The Luxembourg Garden reserves only two long swathes for those wishing to relax or picnic on the grass. Yet, just across the rue Michelet that is the southern boundary of the Luxembourg, is the Garden of the Observatory or Garden of Great Explorers, offering the same view of the Senate and lots of grass for sitting.
This is in fact two gardens: the first is dedicated to Robert Cavelier de la Salle, the 17th century French explorer of North America, and the second, contiguous to it, Marco Polo, the legendary Italian merchant who chronicled his travels to China. They run along the Avenue de l’Obervatoire, bounded on the north by the rue Michelet, and on the south by the boulevard de Montparnasse.
The lawns of both gardens have double rows of trimmed chestnut trees, providing shade for the walkways and benches. Flowerbeds surround stone sculptures by two of the most famous sculptors of the Second Empire: Charles Alphonse Achilles Gurnery and Gustave Grauk. In addition to the lawns for relaxing, there are ping-pong tables and a play area for children.
At the end of the Marco Polo garden, bordered by the boulevard de Montparnasse, is a truly spectacular fountain. It has many names: Fontaine de l’Observatoire, Fontaine des Quatre Parties du Monde (Fountain of the Four Parts of the World), Fontaine Carpeaux (the fountain’s leading sculptor).
This fountain is the result of a group effort, and there is quite a lot going on. The project was directed by Gabriel Davioud, who, as Director of the Service of Parks and Plantations of the Prefecture of Paris was responsible for much of the city’s urban architecture during the French Second Empire. At the fountain’s center we see the figures of four women, in a fluid rather than static position, holding up a globe.

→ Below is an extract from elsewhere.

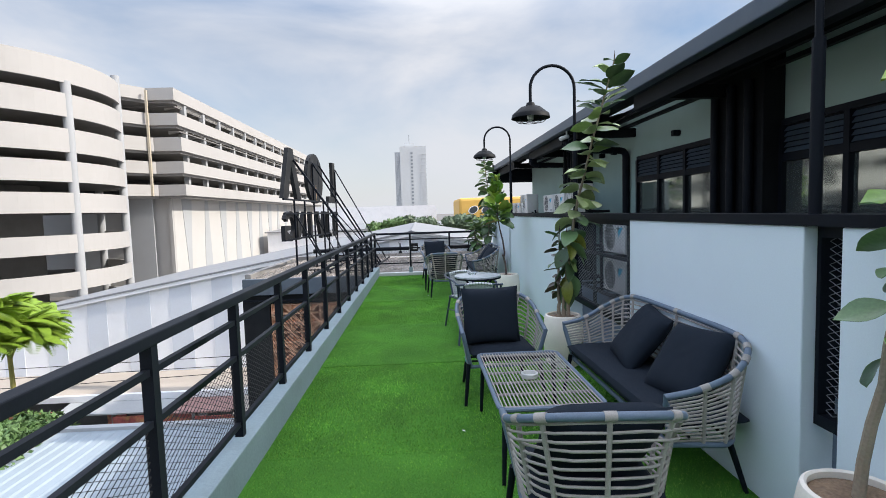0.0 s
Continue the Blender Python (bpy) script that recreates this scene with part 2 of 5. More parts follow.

The women, representing four continents: Asia, Africa, Europe and America, were the work of the sculptor Jean-Baptiste Carpeaux. The globe, decorated with signs of the Zodiac, was done by Eugène Legrain. In the basin we find four couples of sea horses, surrounded by dolphins and turtles, done by the sculptor Emmanuel Frémiet.
And the pedestal on which the four women stand, is decorated with bronze garlands, composed of shells and aquatic plants, the work of Louis Villeminot.
The fountain is best seen when the water is turned on, as the horses leap through the spray shooting out from the eight turtles at the basin’s edge, and water arches out of the dolphins’ mouths. It is a lovely and dramatic view.